----- Supplied data -----

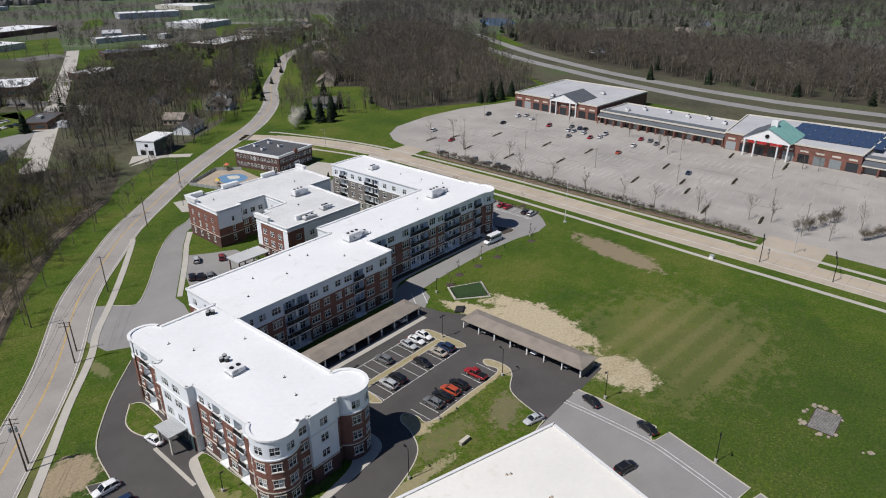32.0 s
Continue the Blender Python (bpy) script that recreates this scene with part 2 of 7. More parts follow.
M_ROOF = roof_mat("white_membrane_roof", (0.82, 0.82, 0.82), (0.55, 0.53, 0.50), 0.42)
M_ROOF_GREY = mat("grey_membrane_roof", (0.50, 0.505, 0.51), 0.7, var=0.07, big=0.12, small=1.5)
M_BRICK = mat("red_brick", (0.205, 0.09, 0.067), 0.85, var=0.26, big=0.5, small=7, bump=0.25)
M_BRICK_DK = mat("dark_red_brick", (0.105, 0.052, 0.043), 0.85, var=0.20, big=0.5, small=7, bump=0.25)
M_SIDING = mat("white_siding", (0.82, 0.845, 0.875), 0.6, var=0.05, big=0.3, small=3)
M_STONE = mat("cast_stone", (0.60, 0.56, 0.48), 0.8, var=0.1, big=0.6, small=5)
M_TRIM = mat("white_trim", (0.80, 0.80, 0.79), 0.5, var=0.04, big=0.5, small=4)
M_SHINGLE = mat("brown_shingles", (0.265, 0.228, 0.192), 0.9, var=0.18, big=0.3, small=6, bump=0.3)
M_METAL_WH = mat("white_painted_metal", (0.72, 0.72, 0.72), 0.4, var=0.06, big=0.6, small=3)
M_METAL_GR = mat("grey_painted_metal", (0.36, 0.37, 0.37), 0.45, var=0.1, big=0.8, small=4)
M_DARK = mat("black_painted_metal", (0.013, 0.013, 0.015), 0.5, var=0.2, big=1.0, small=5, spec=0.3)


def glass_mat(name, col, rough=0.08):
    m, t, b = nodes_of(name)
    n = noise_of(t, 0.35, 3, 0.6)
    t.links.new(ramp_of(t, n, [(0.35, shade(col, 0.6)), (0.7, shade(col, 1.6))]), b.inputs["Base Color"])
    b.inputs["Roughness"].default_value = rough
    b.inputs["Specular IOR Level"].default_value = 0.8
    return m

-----

# [Goal]
Do not include the images; transcribe the rest of the listing exactly.

# [Written response]
32.0 s
Continue the Blender Python (bpy) script that recreates this scene with part 2 of 7. More parts follow.
M_ROOF = roof_mat("white_membrane_roof", (0.82, 0.82, 0.82), (0.55, 0.53, 0.50), 0.42)
M_ROOF_GREY = mat("grey_membrane_roof", (0.50, 0.505, 0.51), 0.7, var=0.07, big=0.12, small=1.5)
M_BRICK = mat("red_brick", (0.205, 0.09, 0.067), 0.85, var=0.26, big=0.5, small=7, bump=0.25)
M_BRICK_DK = mat("dark_red_brick", (0.105, 0.052, 0.043), 0.85, var=0.20, big=0.5, small=7, bump=0.25)
M_SIDING = mat("white_siding", (0.82, 0.845, 0.875), 0.6, var=0.05, big=0.3, small=3)
M_STONE = mat("cast_stone", (0.60, 0.56, 0.48), 0.8, var=0.1, big=0.6, small=5)
M_TRIM = mat("white_trim", (0.80, 0.80, 0.79), 0.5, var=0.04, big=0.5, small=4)
M_SHINGLE = mat("brown_shingles", (0.265, 0.228, 0.192), 0.9, var=0.18, big=0.3, small=6, bump=0.3)
M_METAL_WH = mat("white_painted_metal", (0.72, 0.72, 0.72), 0.4, var=0.06, big=0.6, small=3)
M_METAL_GR = mat("grey_painted_metal", (0.36, 0.37, 0.37), 0.45, var=0.1, big=0.8, small=4)
M_DARK = mat("black_painted_metal", (0.013, 0.013, 0.015), 0.5, var=0.2, big=1.0, small=5, spec=0.3)


def glass_mat(name, col, rough=0.08):
    m, t, b = nodes_of(name)
    n = noise_of(t, 0.35, 3, 0.6)
    t.links.new(ramp_of(t, n, [(0.35, shade(col, 0.6)), (0.7, shade(col, 1.6))]), b.inputs["Base Color"])
    b.inputs["Roughness"].default_value = rough
    b.inputs["Specular IOR Level"].default_value = 0.8
    return m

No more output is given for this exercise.